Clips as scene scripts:

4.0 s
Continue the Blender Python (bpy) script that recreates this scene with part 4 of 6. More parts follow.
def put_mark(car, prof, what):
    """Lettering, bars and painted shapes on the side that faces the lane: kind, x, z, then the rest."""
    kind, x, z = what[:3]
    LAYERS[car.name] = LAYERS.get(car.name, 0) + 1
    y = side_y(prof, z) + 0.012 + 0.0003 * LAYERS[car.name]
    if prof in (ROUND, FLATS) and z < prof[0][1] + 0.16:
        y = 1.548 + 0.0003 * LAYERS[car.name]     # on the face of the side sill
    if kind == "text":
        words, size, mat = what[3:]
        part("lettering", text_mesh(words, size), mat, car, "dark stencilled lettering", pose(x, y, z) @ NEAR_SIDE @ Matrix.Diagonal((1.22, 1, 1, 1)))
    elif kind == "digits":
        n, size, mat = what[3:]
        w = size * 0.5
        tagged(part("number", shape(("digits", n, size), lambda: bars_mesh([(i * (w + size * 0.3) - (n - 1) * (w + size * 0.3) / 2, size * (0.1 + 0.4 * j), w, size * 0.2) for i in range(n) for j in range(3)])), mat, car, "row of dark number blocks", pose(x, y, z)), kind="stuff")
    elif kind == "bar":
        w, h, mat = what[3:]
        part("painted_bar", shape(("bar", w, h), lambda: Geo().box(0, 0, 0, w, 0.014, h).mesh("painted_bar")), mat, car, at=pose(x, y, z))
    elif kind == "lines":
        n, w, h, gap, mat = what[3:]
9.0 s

Task. Restate the data above exactly, keeping each word as it stands.

Output.
4.0 s
Continue the Blender Python (bpy) script that recreates this scene with part 4 of 6. More parts follow.
def put_mark(car, prof, what):
    """Lettering, bars and painted shapes on the side that faces the lane: kind, x, z, then the rest."""
    kind, x, z = what[:3]
    LAYERS[car.name] = LAYERS.get(car.name, 0) + 1
    y = side_y(prof, z) + 0.012 + 0.0003 * LAYERS[car.name]
    if prof in (ROUND, FLATS) and z < prof[0][1] + 0.16:
        y = 1.548 + 0.0003 * LAYERS[car.name]     # on the face of the side sill
    if kind == "text":
        words, size, mat = what[3:]
        part("lettering", text_mesh(words, size), mat, car, "dark stencilled lettering", pose(x, y, z) @ NEAR_SIDE @ Matrix.Diagonal((1.22, 1, 1, 1)))
    elif kind == "digits":
        n, size, mat = what[3:]
        w = size * 0.5
        tagged(part("number", shape(("digits", n, size), lambda: bars_mesh([(i * (w + size * 0.3) - (n - 1) * (w + size * 0.3) / 2, size * (0.1 + 0.4 * j), w, size * 0.2) for i in range(n) for j in range(3)])), mat, car, "row of dark number blocks", pose(x, y, z)), kind="stuff")
    elif kind == "bar":
        w, h, mat = what[3:]
        part("painted_bar", shape(("bar", w, h), lambda: Geo().box(0, 0, 0, w, 0.014, h).mesh("painted_bar")), mat, car, at=pose(x, y, z))
    elif kind == "lines":
        n, w, h, gap, mat = what[3:]
9.0 s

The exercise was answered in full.